With slow demand growth at best, Rusanow cautioned firms to be careful with expense management. Only about 10 percent of respondents said expenses would decrease in any capacity in the next six months and another 26.8 percent said they would remain unchanged. The majority, or nearly 48 percent, said expenses would grow less than 5 percent.
The managing partners painted a slightly different picture when it comes to profits and revenues, though both increased by 10 index points to 96 and 107, respectively. For both categories, 10 percent of the respondents predicted decreases. For profits, 15 percent said they would remain unchanged and 6 percent said revenues would be unchanged. Approximately 50 percent of respondents predicted growth in both revenues and profits would be below 5 percent.
Rusanow pointed out it is the improved efficiencies, both from expense and project management, that will make up for the demand pressures and result in increased profits for 2014.
"It's a challenging legal environment but I think law firms are doing a better job of anticipating those challenges," Cozen O'Connor CEO Michael Heller said. "You have to now understand that you have to operate within a slow-growth economy and a challenging demand for legal services. It's better than a bad economy and a challenging demand for legal services."

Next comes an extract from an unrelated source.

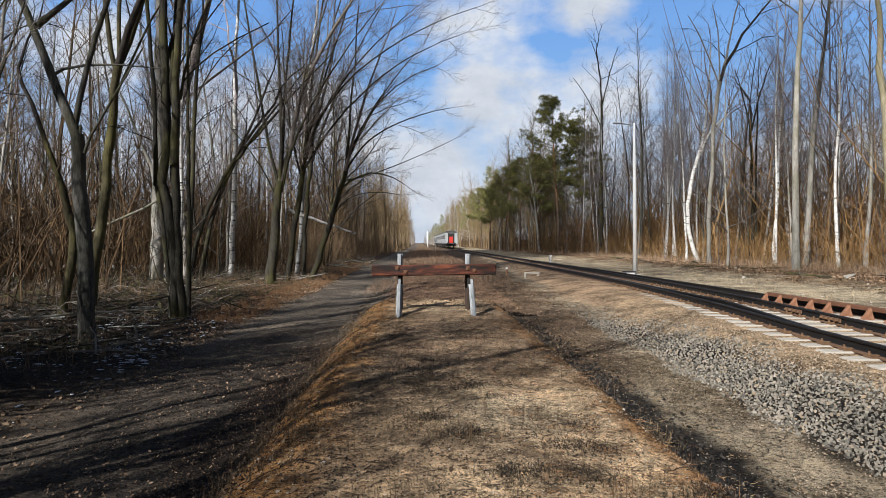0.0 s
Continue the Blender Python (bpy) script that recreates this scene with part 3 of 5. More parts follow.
WHIP = dict(drift=0.02, segs=(1, 6, 4, 2), wander=(0, 0.10, 0.15, 0.2), up=(0, 0.05, 0.03, 0.0), sides=(8, 4, 3, 3), tip=(0.2, 0.25, 0.3, 0.4), flare=1.0,
            kids=(0, 10, 8), start=(0.1, 0.12, 0.12), angle=(36, 36, 42), ratio=(0.3, 0.46, 0.5), short=(0.3, 0.35, 0.3), thin=0.0048, girth=0.0085)
GNARL = dict(drift=0.0, segs=(1, 6, 4, 2), wander=(0, 0.17, 0.20, 0.22), up=(0, 0.05, 0.02, 0.0), sides=(8, 5, 3, 3), tip=(0.2, 0.2, 0.3, 0.4), flare=1.0,
             kids=(0, 7, 5), start=(0.1, 0.2, 0.15), angle=(50, 48, 48), ratio=(0.3, 0.42, 0.45), short=(0.3, 0.4, 0.3), thin=0.005, girth=0.012)


def limbed_tree(name, bark, twig, label, x, y, shoots, limbs):
    """A tree whose main limbs bow as they are told: start, middle and end (across, up), depth of the end, two radii. Side shoots spring from them by chance."""
    rg = random.Random(int(1000 * y - 37 * x))
    z = hz(x, y)
    ob = thing(name, label, "tree", "leaning trees by the path" if name == "leaning_tree" else "woodland trees" if x > 0 else "", at=pose(x, y, z))
    cfg = WHIP if name == "leaning_tree" else GNARL
    slim = 0.7 if name == "leaning_tree" else 0.68 if name == "bowed_tree" else 0.62 if x > 0 and bark != "birch" else 0.9
    crown = Tubes()
    for k, (ax, az, mx, mz, bx, bz, dy, r0, r1) in enumerate(limbs):
        a, m, b = Vector((ax, 0, az - z)), Vector((mx, 0.4 * dy, mz - z)), Vector((bx, dy, bz - z))
        if az < 0.8:
            a = a + (a - m) * ((a.z + 0.3) / max(m.z - a.z, 0.3))
        c = m * 2 - (a + b) * 0.5
        span = (m - a).length + (b - m).length
        n = max(4, min(12, int(span * 1.6)))
        pts = [a * (1 - t) ** 2 + c * (2 * t * (1 - t)) + b * t * t for t in (i / n for i in range(n + 1))]
        pts = [p if i in (0, n) else p + Vector((rg.gauss(0, 0.15 * r0), rg.gauss(0, 0.3 * r0), 0)) for i, p in enumerate(pts)]
        low = az < 0.8
        r0, r1 = r0 * (slim if r0 < 0.25 or not low else 1.0), r1 * slim
        rad = [(r0 + (r1 - r0) * i / n) * (1.25 if low and i == 0 else 1.0) * rg.uniform(0.96, 1.04) for i in range(n + 1)]
        tube = Tubes()
        tube.add(pts, rad, 10 if r0 > 0.05 else 6)
        end = (pts[-1] - pts[-2]).normalized()
        if bz > 4.0 and (r1 > 0.03 or name == "leaning_tree"):
            tip = Tubes()
            grow((tube, tip), pts[-1], end, max(r1 * 75, 0 if name != "leaning_tree" else 2.6 if bz > 10 else 1.1), r1 * 0.98, 1, rg, dict(cfg, segs=(1, 8, 4, 2), kids=(0, 11, 7) if name == "leaning_tree" else (0, 7, 5), start=(0, 0.1, 0.1)))
            base = len(crown.v)
            crown.v += tip.v
            crown.f += [tuple(q + base for q in f) for f in tip.f]
        part("trunk" if low else "limb", tube.mesh("trunk" if low else "limb", M[bark]), None, ob)
        count = 0 if low and r0 > 0.1 else max(1, round(shoots * span * (1.3 if name == "leaning_tree" else 2.0)))
        for q in range(count):
            t = 0.15 + 0.85 * (q + rg.random()) / count
            i = min(int(t * n), n - 1)
            p, d = pts[i].lerp(pts[i + 1], t * n - i), (pts[i + 1] - pts[i]).normalized()
            side = d.orthogonal().normalized()
            side.rotate(Matrix.Rotation(2.4 * q + rg.uniform(-0.6, 0.6), 3, d))
            ang = radians(cfg["angle"][1] * rg.uniform(0.7, 1.3))
            ln = min(3.6, span * 0.36) * rg.uniform(0.45, 1.15) * (1.15 - 0.5 * t)
            grow((crown, crown), p, d * math.cos(ang) + side * math.sin(ang), ln, min(rad[i] * 0.6, max(0.008, ln * 0.009)), 1, rg, cfg)
    part("crown", crown.mesh("crown", M[twig]), None, ob, "bare leafless branches")
    return ob


limbed_tree("forked_tree", "bark_tan", "twig_dark", "grey-barked forked tree on the edge of the path", -6.55, 12.6, 0.55, [
    (0.00, -0.59, -0.14, 1.75, -0.19, 3.63, 0.0, 0.193, 0.136),
    (-0.19, 3.52, -0.53, 4.42, -1.14, 6.08, -0.1, 0.119, 0.074),
    (-0.25, 3.72, -0.02, 4.86, 0.47, 6.43, 0.0, 0.068, 0.051),
    (-0.06, 3.25, 0.31, 4.05, 1.08, 5.33, -0.0, 0.040, 0.017),
    (-0.73, 4.73, -0.03, 4.99, 1.41, 4.93, 0.0, 0.040, 0.011),
    (-0.97, 5.71, -0.62, 6.01, 0.10, 6.58, 0.0, 0.074, 0.045),
    (-0.16, 3.45, -0.13, 3.68, -0.14, 3.80, -0.0, 0.051, 0.034)])
limbed_tree("mossy_tree", "bark_mossy", "twig_dark", "slim crooked tree with yellow-green mossy bark", -9.84, 17.6, 0.5, [
    (0.00, -0.40, 0.30, 1.10, 0.21, 2.23, 0.0, 0.143, 0.119),
    (0.21, 2.08, 0.06, 3.05, -0.47, 4.66, -0.2, 0.119, 0.071),
    (0.25, 1.55, 0.51, 2.45, 0.71, 3.66, 0.1, 0.048, 0.024)])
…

Heller said his firm collects about 17 percent of its annual revenue in December. While he can't know for sure until next month how 2013 will go, he said he is cautiously optimistic. Heller said he expects 2014 to be much of the same.
When it comes to profits, Heller said he would expect most firms' profits to be stable or up a few percentage points in 2014 "because I think law firms have been anticipating over the past year-and-a-half to two years this reduction [in demand growth] and have made meaningful changes to operations."